If you’re of my generation, then nearly half of your life is divided between one-foot-in and one-foot-out of the internet age. Maybe others don’t feel this, but I still have some version of shell shock about the complete alteration of information flow.

No, I’m not trying to launch into a “back-in-the-day-things-were-better” column. I think there are tradeoffs, some good, some bad.

But I think a lot about how this time is transformative in human history. Basically, I see a density to life that wasn’t there in the pre-internet world. There is this huge firehose of humanity just flowing all the time, and you can plug in and consume as much as you want at any time. You can fill all of your life and all of your time tapped into the brains of others — their thoughts, comments, photos, likes, hatreds, crazy dances, cat videos, whatever. You can hurl your own thoughts, feelings, images to the world and hope for a return.

It’s such a change from what I knew. I think back to my first interaction with newspapers. I woke up early in the morning and hurried up our driveway to pick up the morning paper so I could check out the baseball box scores. I didn’t know until the morning what happened in the games the night before. Now, I can follow every pitch in real time if I want. In the Google age, there is often no empty space between wanting to know and getting an answer.

That’s wonderful in many ways. But if you’ve ever listened to a sporting event on the radio and been emotionally invested in it, then perhaps you can understand something about what I’m trying to say. Sometimes there’s a power in empty space. When I have listened to events on the radio, my mind fills in all the imagery. When I can’t recall a certain fact, I go down the paths of association, trying to piece it together, which is a journey in itself.

The internet can rapidly substitute someone else’s information for our missing parts, our missing answers. The web promises the elimination of mental work. But these conveniences create density in a way, too, like being at a restaurant with a 50-page menu. Think about how long you might look through that thing before you ever ordered. Too much of anything can be paralyzing.

And because so much is available, we can live with a brain that is in constant gathering mode, just tuned in to the firehose and drinking, never letting it settle, never digesting. Meanwhile, the other side of the screen is doing everything it can to keep us consuming so that it can gather information on us and sell us more and more.

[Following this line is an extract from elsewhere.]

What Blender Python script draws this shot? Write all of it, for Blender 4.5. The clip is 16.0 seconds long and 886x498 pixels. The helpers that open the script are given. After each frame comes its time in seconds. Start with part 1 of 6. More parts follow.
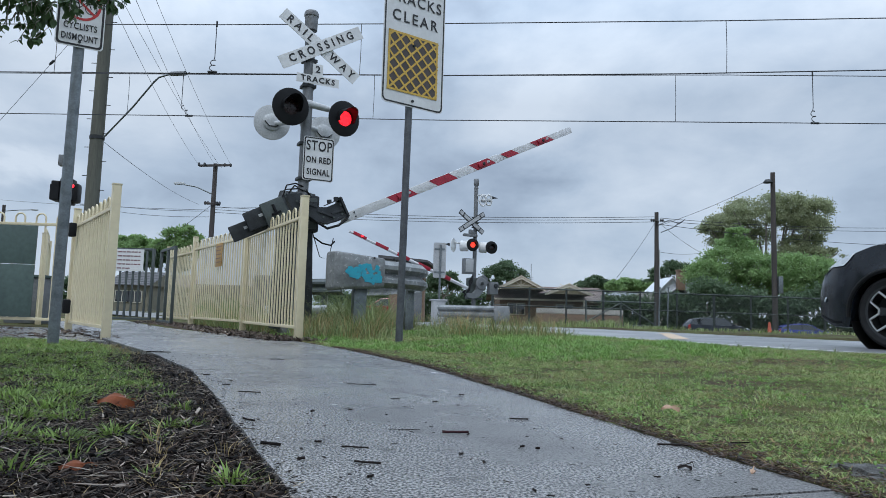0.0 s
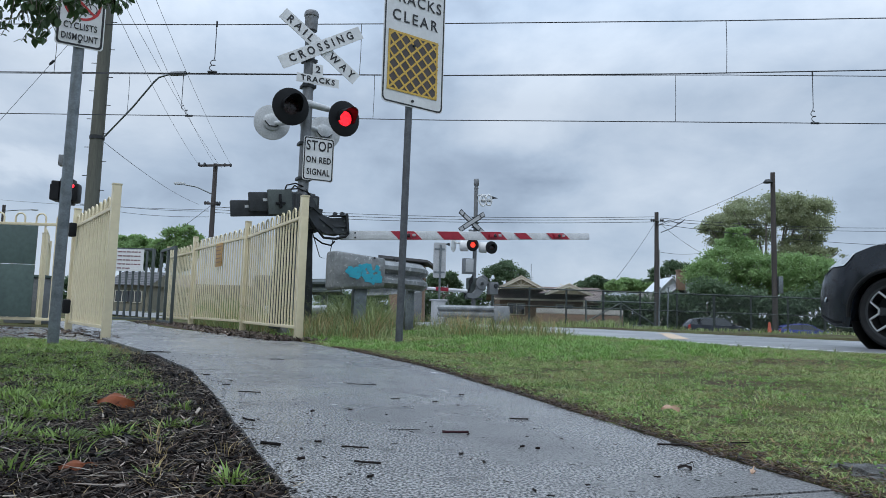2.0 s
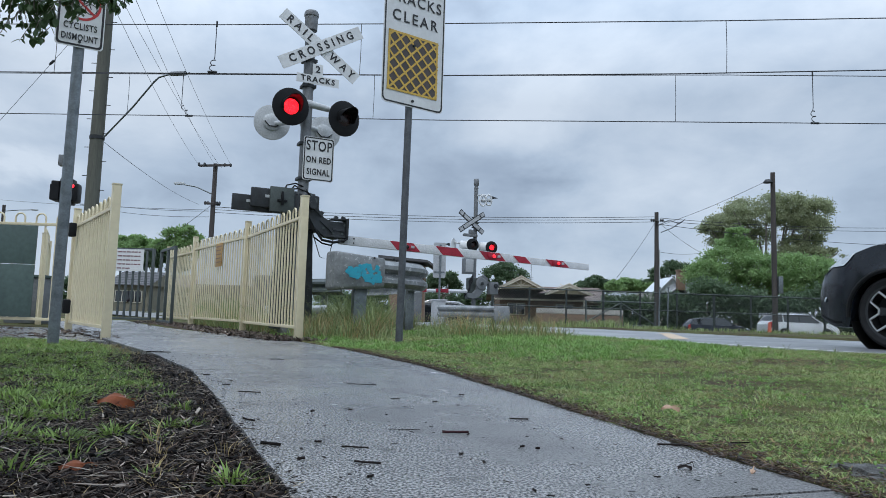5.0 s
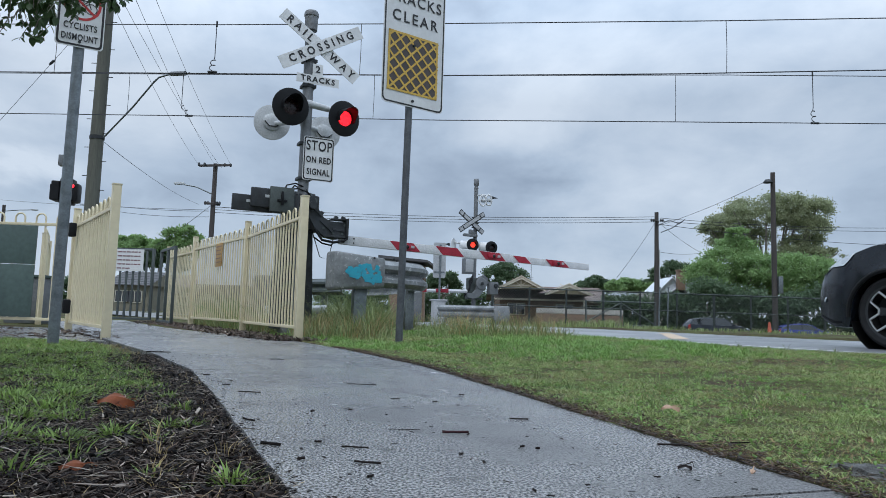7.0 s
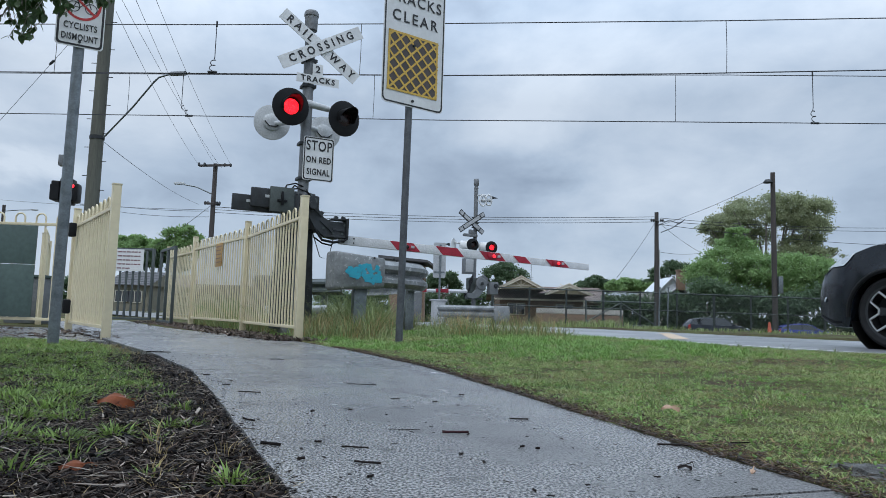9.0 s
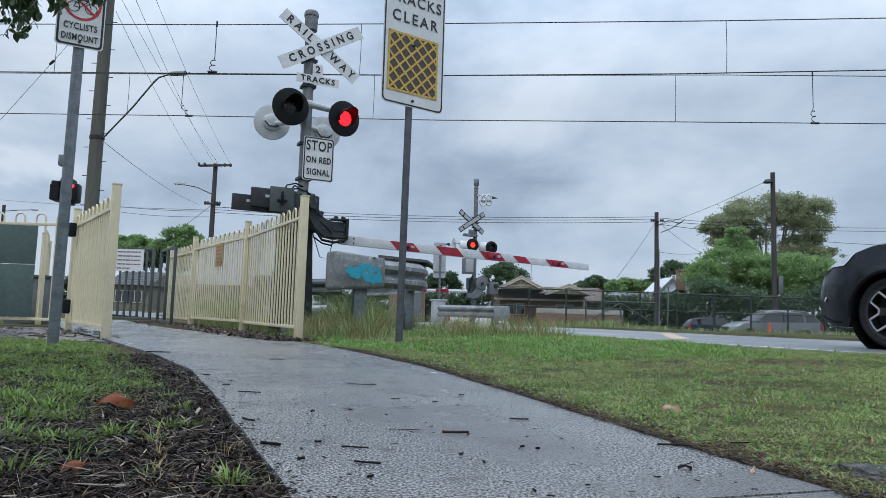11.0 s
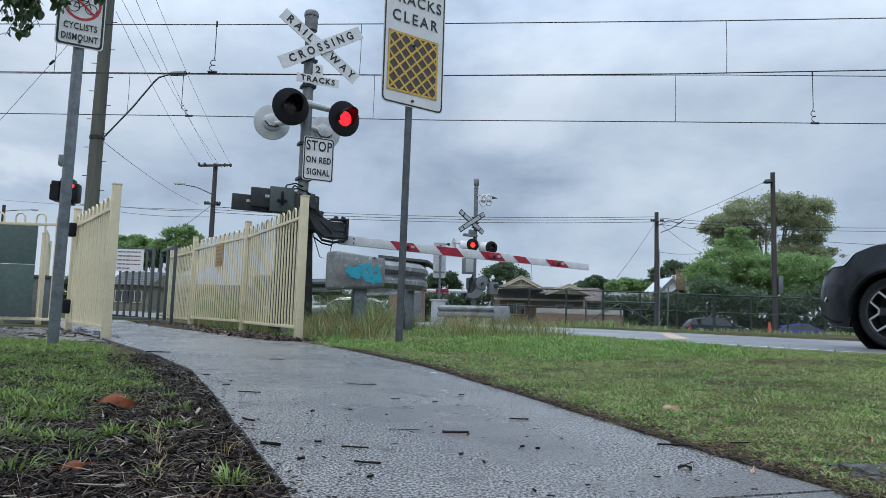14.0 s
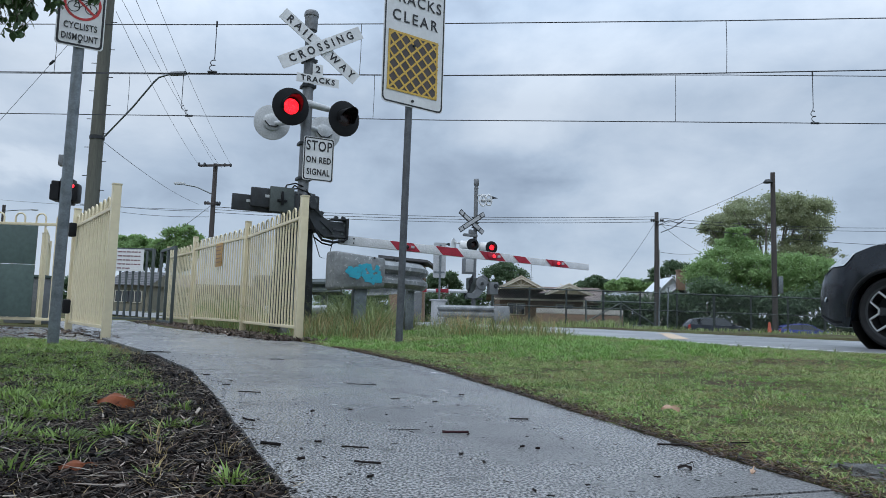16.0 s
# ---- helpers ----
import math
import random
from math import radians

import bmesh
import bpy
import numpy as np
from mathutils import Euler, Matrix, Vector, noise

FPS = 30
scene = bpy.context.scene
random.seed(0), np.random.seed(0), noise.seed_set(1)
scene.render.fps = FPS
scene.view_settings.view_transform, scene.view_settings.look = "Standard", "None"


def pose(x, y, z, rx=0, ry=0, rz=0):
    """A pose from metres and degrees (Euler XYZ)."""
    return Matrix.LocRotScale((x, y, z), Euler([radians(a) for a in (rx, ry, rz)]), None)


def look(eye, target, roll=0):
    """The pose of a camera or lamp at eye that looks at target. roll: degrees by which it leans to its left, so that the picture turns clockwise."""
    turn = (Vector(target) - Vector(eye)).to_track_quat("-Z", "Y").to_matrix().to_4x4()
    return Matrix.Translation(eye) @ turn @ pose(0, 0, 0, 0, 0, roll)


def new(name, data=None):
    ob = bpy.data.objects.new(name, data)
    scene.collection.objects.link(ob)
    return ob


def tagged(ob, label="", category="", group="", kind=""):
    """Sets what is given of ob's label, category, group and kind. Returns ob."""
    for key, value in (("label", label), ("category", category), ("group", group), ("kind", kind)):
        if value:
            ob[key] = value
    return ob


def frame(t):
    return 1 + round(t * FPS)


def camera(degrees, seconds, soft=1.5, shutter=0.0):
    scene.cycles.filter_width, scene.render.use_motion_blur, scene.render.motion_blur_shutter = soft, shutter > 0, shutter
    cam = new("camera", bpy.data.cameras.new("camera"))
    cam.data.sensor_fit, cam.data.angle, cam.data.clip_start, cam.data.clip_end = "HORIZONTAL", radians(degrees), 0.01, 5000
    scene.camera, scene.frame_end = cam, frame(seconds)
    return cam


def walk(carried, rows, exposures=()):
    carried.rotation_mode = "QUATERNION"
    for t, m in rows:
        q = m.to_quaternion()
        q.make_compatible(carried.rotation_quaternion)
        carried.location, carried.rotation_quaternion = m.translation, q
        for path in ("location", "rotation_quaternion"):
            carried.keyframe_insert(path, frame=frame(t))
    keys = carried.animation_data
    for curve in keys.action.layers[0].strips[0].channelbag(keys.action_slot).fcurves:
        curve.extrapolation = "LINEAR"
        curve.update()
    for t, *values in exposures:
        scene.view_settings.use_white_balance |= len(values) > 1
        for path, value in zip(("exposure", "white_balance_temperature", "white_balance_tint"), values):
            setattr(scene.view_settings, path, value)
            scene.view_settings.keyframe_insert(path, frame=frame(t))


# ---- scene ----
cam = camera(66.0, 16.0, soft=0.7)
EYE = (0.0, 0.0, 0.30)
AIM = (0.0, 1.0, 0.30 + math.tan(radians(5.6)))
walk(cam, [(0.0, look(EYE, AIM, 1.7)), (16.0, look(EYE, AIM, 1.7))])

# ---- sky and light ----
SUN_UP, SUN_TURN = radians(58), radians(200)
world = bpy.data.worlds.new("overcast_sky")
scene.world = world
world.use_nodes = True
wt = world.node_tree
wt.nodes.clear()


def wnode(kind, **values):
    n = wt.nodes.new(kind)
    for key, value in values.items():
        n.inputs[key].default_value = value
    return n


w_out = wt.nodes.new("ShaderNodeOutputWorld")
w_bg = wt.nodes.new("ShaderNodeBackground")
w_bg.inputs["Strength"].default_value = 1.0
w_sky = wt.nodes.new("ShaderNodeTexSky")
w_sky.sky_type = "NISHITA"
w_sky.sun_disc = False
w_sky.sun_elevation, w_sky.sun_rotation = SUN_UP, SUN_TURN
w_tc = wt.nodes.new("ShaderNodeTexCoord")
w_map = wt.nodes.new("ShaderNodeMapping")
w_map.inputs["Scale"].default_value = (1.5, 1.0, 2.7)
w_map.inputs["Location"].default_value = (3.1, 0.4, 1.25)
wt.links.new(w_tc.outputs["Generated"], w_map.inputs["Vector"])
w_n1 = wnode("ShaderNodeTexNoise", Scale=1.5, Detail=7.0, Roughness=0.5, Distortion=0.35)
wt.links.new(w_map.outputs["Vector"], w_n1.inputs["Vector"])
w_n2 = wnode("ShaderNodeTexNoise", Scale=4.4, Detail=6.0, Roughness=0.55, Distortion=0.2)
wt.links.new(w_map.outputs["Vector"], w_n2.inputs["Vector"])
w_sum = wt.nodes.new("ShaderNodeMix")
w_sum.inputs["Factor"].default_value = 0.42
wt.links.new(w_n1.outputs["Fac"], w_sum.inputs["A"])
wt.links.new(w_n2.outputs["Fac"], w_sum.inputs["B"])
w_ramp = wt.nodes.new("ShaderNodeValToRGB")
stops = w_ramp.color_ramp.elements
stops[0].position, stops[0].color = 0.33, (0.285, 0.365, 0.49, 1)
stops[1].position, stops[1].color = 0.66, (0.655, 0.75, 0.875, 1)
mid = stops.new(0.47)
mid.color = (0.44, 0.545, 0.69, 1)
# single clouds in the overcast: (direction, reach, lighter or darker), with edges broken up by the noise
w_off = wt.nodes.new("ShaderNodeVectorMath")
w_off.operation = "MULTIPLY_ADD"
w_off.inputs[1].default_value, w_off.inputs[2].default_value = (0.16, 0.10, 0.10), (-0.08, -0.05, -0.05)
wt.links.new(w_n2.outputs["Color"], w_off.inputs[0])
w_bent = wt.nodes.new("ShaderNodeVectorMath")
wt.links.new(w_tc.outputs["Generated"], w_bent.inputs[0])
wt.links.new(w_off.outputs["Vector"], w_bent.inputs[1])
w_flat = wt.nodes.new("ShaderNodeVectorMath")
w_flat.operation = "MULTIPLY"
w_flat.inputs[1].default_value = (1.0, 1.0, 2.4)
wt.links.new(w_bent.outputs["Vector"], w_flat.inputs[0])
cloud_sum = w_sum.outputs["Result"]
for (cx, cy, cz), reach, amount in (((0.124, 0.970, 0.210), 0.13, -0.10), ((0.06, 0.975, 0.225), 0.10, -0.04), ((-0.525, 0.835, 0.166), 0.085, 0.22), ((0.088, 0.950, 0.290), 0.26, 0.10),
                                    ((-0.520, 0.846, 0.110), 0.17, -0.10), ((-0.137, 0.912, 0.385), 0.30, 0.06), ((0.369, 0.851, 0.375), 0.26, -0.05), ((-0.43, 0.87, 0.26), 0.22, 0.05)):
    w_d = wt.nodes.new("ShaderNodeVectorMath")
    w_d.operation = "DISTANCE"
    w_d.inputs[1].default_value = (cx, cy, cz * 2.4)
    wt.links.new(w_flat.outputs["Vector"], w_d.inputs[0])
    w_r = wt.nodes.new("ShaderNodeMapRange")
    w_r.interpolation_type = "SMOOTHSTEP"
    for key, value in (("From Min", 0.0), ("From Max", reach), ("To Min", amount), ("To Max", 0.0)):
        w_r.inputs[key].default_value = value
    wt.links.new(w_d.outputs["Value"], w_r.inputs["Value"])
    w_a = wt.nodes.new("ShaderNodeMath")
    wt.links.new(cloud_sum, w_a.inputs[0])
    wt.links.new(w_r.outputs["Result"], w_a.inputs[1])
    cloud_sum = w_a.outputs["Value"]
wt.links.new(cloud_sum, w_ramp.inputs["Fac"])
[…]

In this way, we are both consumers and products in this bigger information economy. Think of how many more news stories a person can consume in a day than in 1980. And you can do so without any variety, just getting reinforcements of whatever you already believe. And if you get tunnel vision, then that’s great in the information economy, because it makes you predictable, and predicting others’ behavior is the ultimate asset online. That’s what can be sold.

I don’t want to be tied to too closely to all that. Do you? I want freedom from that.

So the moments in the quiet — like when I’m remembering a day or thinking of people I know — are a lot different mentally than scrolling through one headline after another. And those moments are more valuable in a bigger sense.

It seems like a good idea to have some balance in this regard. If I wasn’t getting any input from the world, say I lived isolated in the woods, then I think I’d go crazy. But if I turn the dial completely the other way, and I’m blasting my eyes and ears at every waking moment with all that’s beeping, blinking, blaring in the world, then I couldn’t hack that either.

I think empty spaces are OK. Sometimes it’s good to sit somewhere inside or outside and just think — or not think, just clearing the mind a little.

That firehose is going to keep on spewing its information every moment of every day. The world is going to keep on with its craziness.

But I find that the empty spaces in my life, the quiet moments, don’t tend to stay empty for very long. They are usually filled by noticing something I otherwise wouldn’t have thought or seen, something a wifi connection wouldn’t bring.

I don’t want to trade that away to Siri.

Some questions Siri just can’t answer.